## What is needed
Report the count of lines below that include "location", without any other text.
== Data extract ==
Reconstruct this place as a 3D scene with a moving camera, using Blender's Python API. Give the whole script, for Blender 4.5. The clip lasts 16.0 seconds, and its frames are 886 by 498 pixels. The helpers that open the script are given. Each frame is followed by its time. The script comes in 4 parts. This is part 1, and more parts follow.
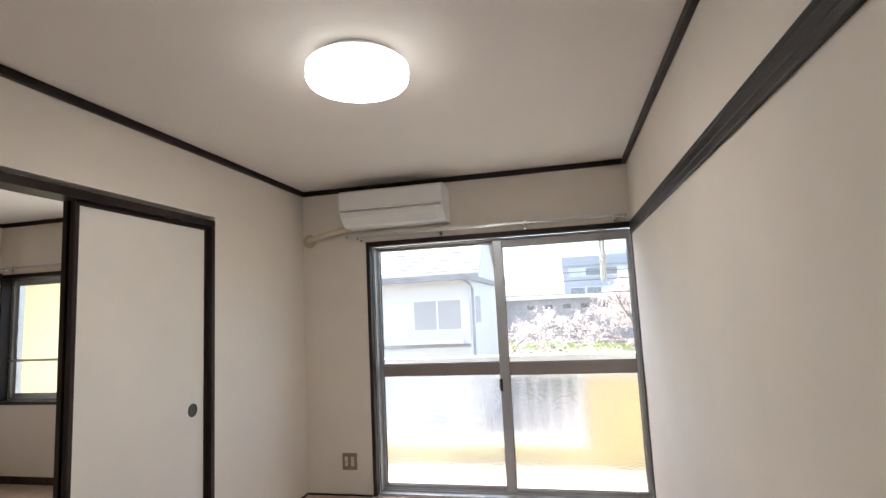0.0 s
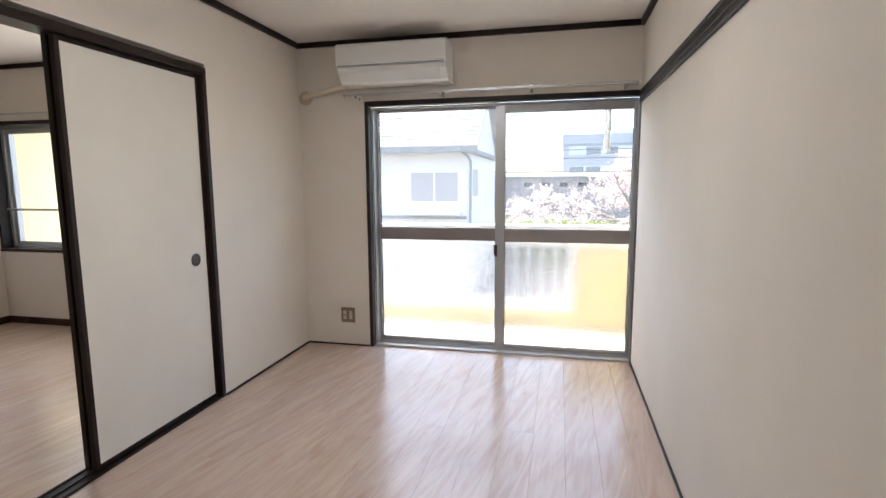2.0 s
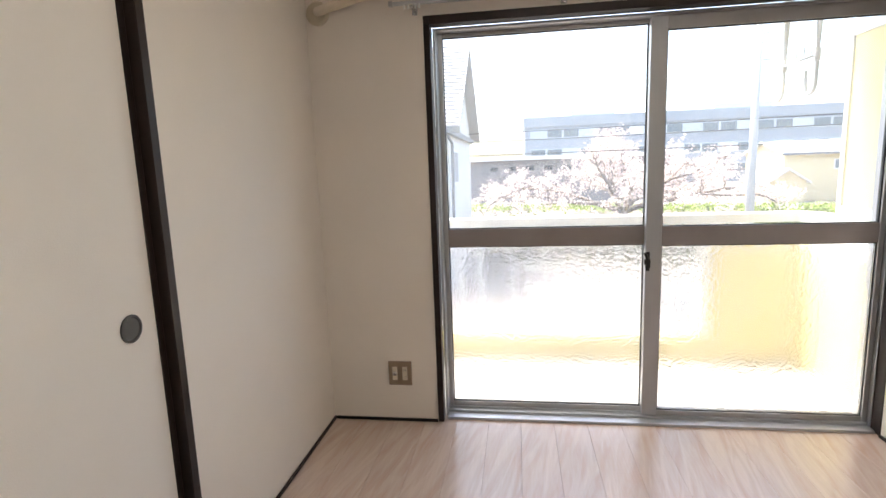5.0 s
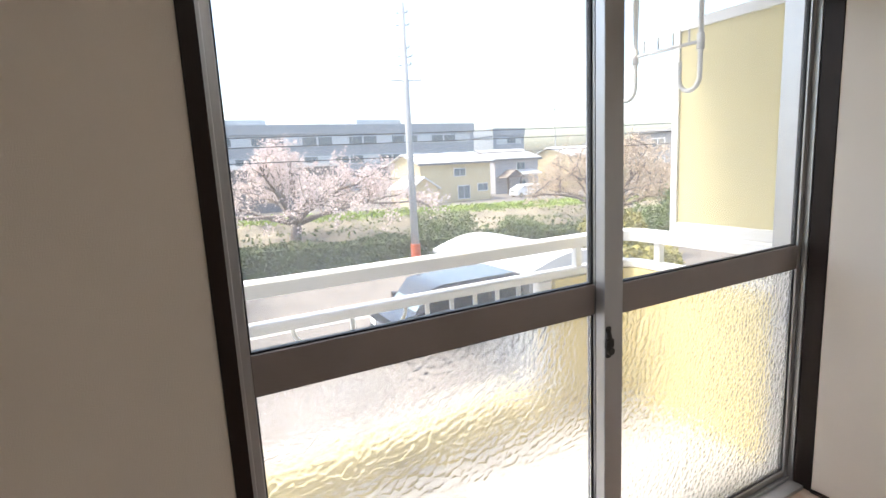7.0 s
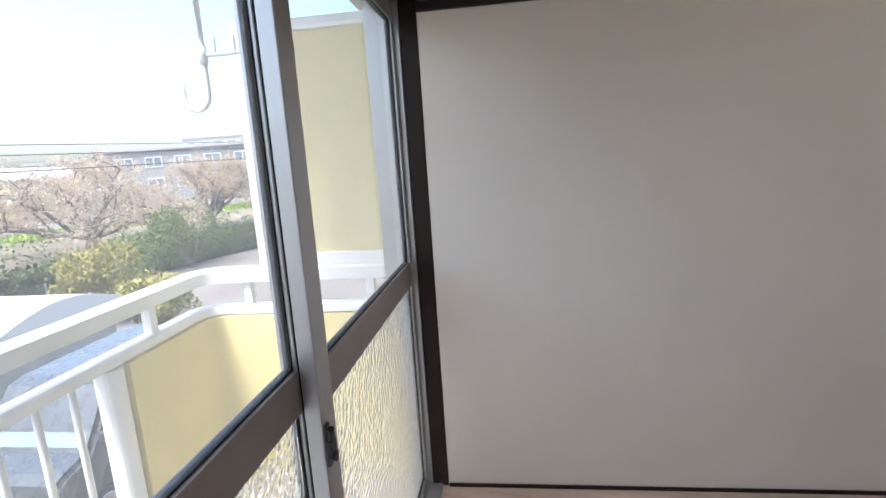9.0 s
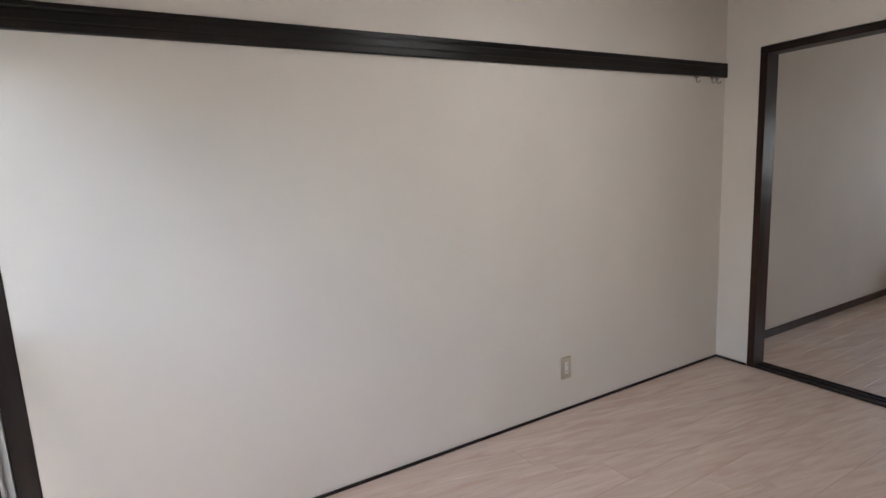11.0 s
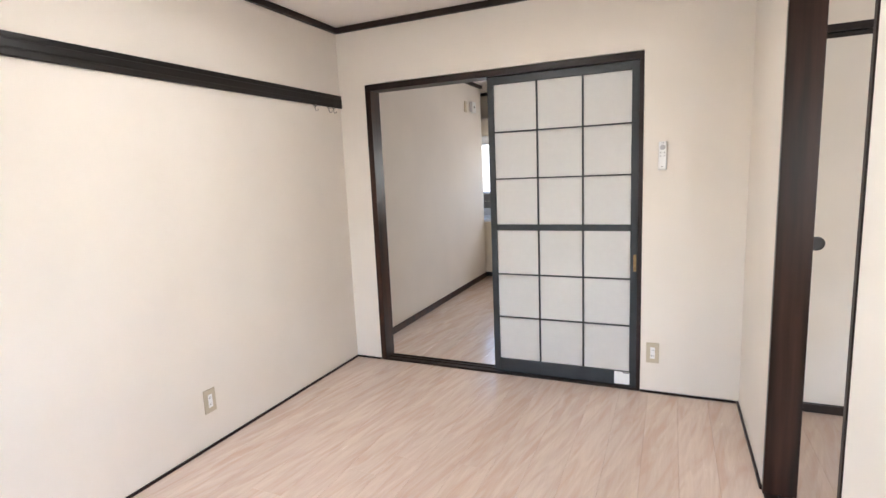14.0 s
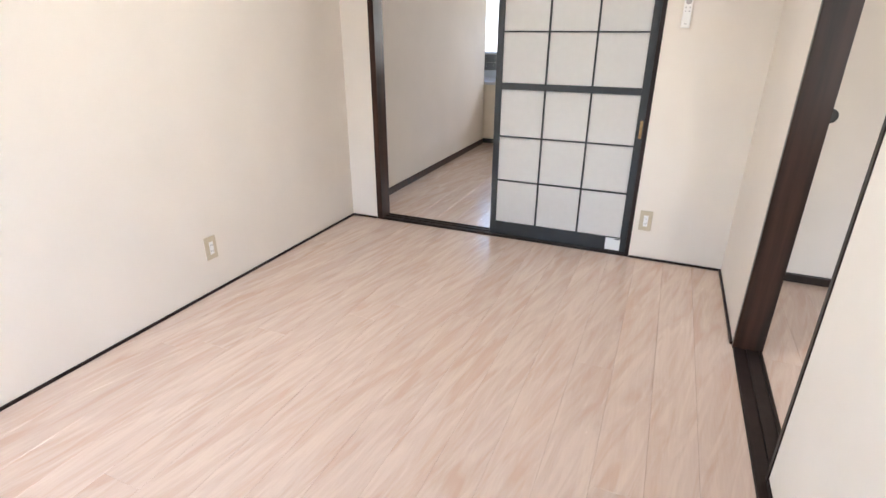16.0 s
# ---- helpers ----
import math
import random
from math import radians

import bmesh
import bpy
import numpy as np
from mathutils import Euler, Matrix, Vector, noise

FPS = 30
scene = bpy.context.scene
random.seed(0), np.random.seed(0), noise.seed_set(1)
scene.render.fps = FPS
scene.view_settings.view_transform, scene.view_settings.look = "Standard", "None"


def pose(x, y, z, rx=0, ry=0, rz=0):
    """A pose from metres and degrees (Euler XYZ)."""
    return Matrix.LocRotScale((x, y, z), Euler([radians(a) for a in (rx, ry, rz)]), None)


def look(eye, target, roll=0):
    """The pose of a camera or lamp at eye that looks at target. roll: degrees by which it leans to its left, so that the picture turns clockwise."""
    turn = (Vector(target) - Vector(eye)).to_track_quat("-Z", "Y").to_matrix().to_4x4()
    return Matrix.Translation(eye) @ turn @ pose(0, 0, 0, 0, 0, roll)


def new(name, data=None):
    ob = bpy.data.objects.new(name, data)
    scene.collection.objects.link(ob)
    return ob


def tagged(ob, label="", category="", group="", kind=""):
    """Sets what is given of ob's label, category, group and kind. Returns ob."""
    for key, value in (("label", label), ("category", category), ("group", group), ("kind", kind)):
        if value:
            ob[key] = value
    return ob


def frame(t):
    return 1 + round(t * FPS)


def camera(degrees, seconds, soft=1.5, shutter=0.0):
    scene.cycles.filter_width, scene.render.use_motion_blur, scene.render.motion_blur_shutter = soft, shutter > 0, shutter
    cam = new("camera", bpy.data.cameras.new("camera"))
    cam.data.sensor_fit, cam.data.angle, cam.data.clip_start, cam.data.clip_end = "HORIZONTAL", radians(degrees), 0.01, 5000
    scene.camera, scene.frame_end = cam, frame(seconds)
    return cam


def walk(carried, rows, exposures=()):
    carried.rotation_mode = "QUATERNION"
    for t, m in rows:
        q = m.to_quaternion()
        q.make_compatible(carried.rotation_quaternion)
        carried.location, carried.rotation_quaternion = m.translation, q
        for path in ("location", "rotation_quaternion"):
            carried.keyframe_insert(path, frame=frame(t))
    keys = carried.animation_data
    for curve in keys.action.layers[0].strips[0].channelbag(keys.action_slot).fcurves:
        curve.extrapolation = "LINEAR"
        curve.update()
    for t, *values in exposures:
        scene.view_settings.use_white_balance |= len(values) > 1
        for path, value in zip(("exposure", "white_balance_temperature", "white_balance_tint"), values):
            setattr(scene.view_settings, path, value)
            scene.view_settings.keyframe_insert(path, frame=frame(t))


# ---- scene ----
cam = camera(81.6, 16.0)
PATH = [
    (0, (-0.503, -0.131, 1.36), (-0.942, 1.807, 1.587), -2.8),
    (0.5, (-0.485, -0.124, 1.363), (-0.94, 1.821, 1.457), -2.6),
    (1, (-0.492, -0.117, 1.344), (-0.95, 1.828, 1.267), -1.7),
    (1.5, (-0.505, -0.108, 1.331), (-0.957, 1.83, 1.126), -0.9),
    (2, (-0.521, -0.12, 1.298), (-0.96, 1.814, 1.037), -0.4),
    (2.5, (-0.604, -0.1, 1.295), (-1.017, 1.838, 1.023), 0.0),
    (3, (-0.684, 0.009, 1.284), (-1.221, 1.907, 0.955), -2.2),
    (3.2, (-0.732, 0.106, 1.269), (-1.353, 1.975, 0.918), -2.6),
    (5.3, (-1.705, 1.484, 1.237), (-1.795, 3.458, 0.926), -1.9),
    (5.5, (-1.783, 1.627, 1.28), (-1.69, 3.601, 0.968), -1.5),
    (6, (-1.893, 1.964, 1.281), (-1.546, 3.906, 0.957), -1.9),
    (6.5, (-1.957, 2.337, 1.303), (-1.41, 4.235, 0.989), -2.8),
    (7, (-2.017, 2.705, 1.29), (-1.08, 4.441, 0.965), -2.9),
    (7.5, (-1.976, 3.023, 1.274), (-0.751, 4.568, 0.941), -2.6),
    (8, (-1.889, 3.264, 1.29), (-0.393, 4.546, 0.947), -3.5),
    (8.5, (-1.864, 3.352, 1.335), (-0.052, 4.115, 0.969), -4.1),
    (9, (-1.861, 3.319, 1.324), (0.089, 3.585, 0.962), -3.8),
    (9.5, (-1.94, 3.25, 1.36), (0.02, 3.128, 0.98), -3.8),
    (9.7, (-1.935, 3.243, 1.357), (0.022, 3.02, 0.985), -3.4),
    (11.8, (-2.066, 3.168, 1.33), (-0.67, 1.764, 1.043), -3.4),
    (12, (-2.075, 3.198, 1.322), (-0.778, 1.702, 1.041), -3.5),
    (12.5, (-2.066, 3.178, 1.343), (-1.023, 1.495, 1.058), -3.7),
    (13, (-2.082, 3.132, 1.311), (-1.251, 1.33, 1.065), -3.5),
    (13.5, (-2.124, 3.115, 1.327), (-1.329, 1.295, 1.085), -3.2),
    (14, (-2.131, 3.109, 1.346), (-1.323, 1.304, 1.047), -2.5),
    (14.5, (-2.108, 3.117, 1.317), (-1.335, 1.335, 0.839), -1.2),
    (15, (-2.099, 3.116, 1.317), (-1.343, 1.373, 0.695), -0.3),
    (15.5, (-2.143, 3.098, 1.341), (-1.379, 1.406, 0.597), -0.2),
    (16, (-2.076, 3.128, 1.28), (-1.352, 1.435, 0.5), 0.2),
]
EXPOSURES = [(0, 2.9, 6500, 10), (3.2, 3.0, 6300, 10), (5.5, 2.85, 6850, 10), (7.0, 2.25, 6750, 10), (8.0, 2.25, 6450, 10), (8.5, 2.2, 6300, 10), (9.5, 2.15, 6050, 10), (12.0, 3.3, 6200, 10), (13.0, 3.6, 6250, 10), (14.0, 4.0, 6300, 10), (16.0, 4.0, 6300, 10)]
walk(cam, [(r[0], look(r[1], r[2], r[3])) for r in PATH], EXPOSURES)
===
## Task solution
2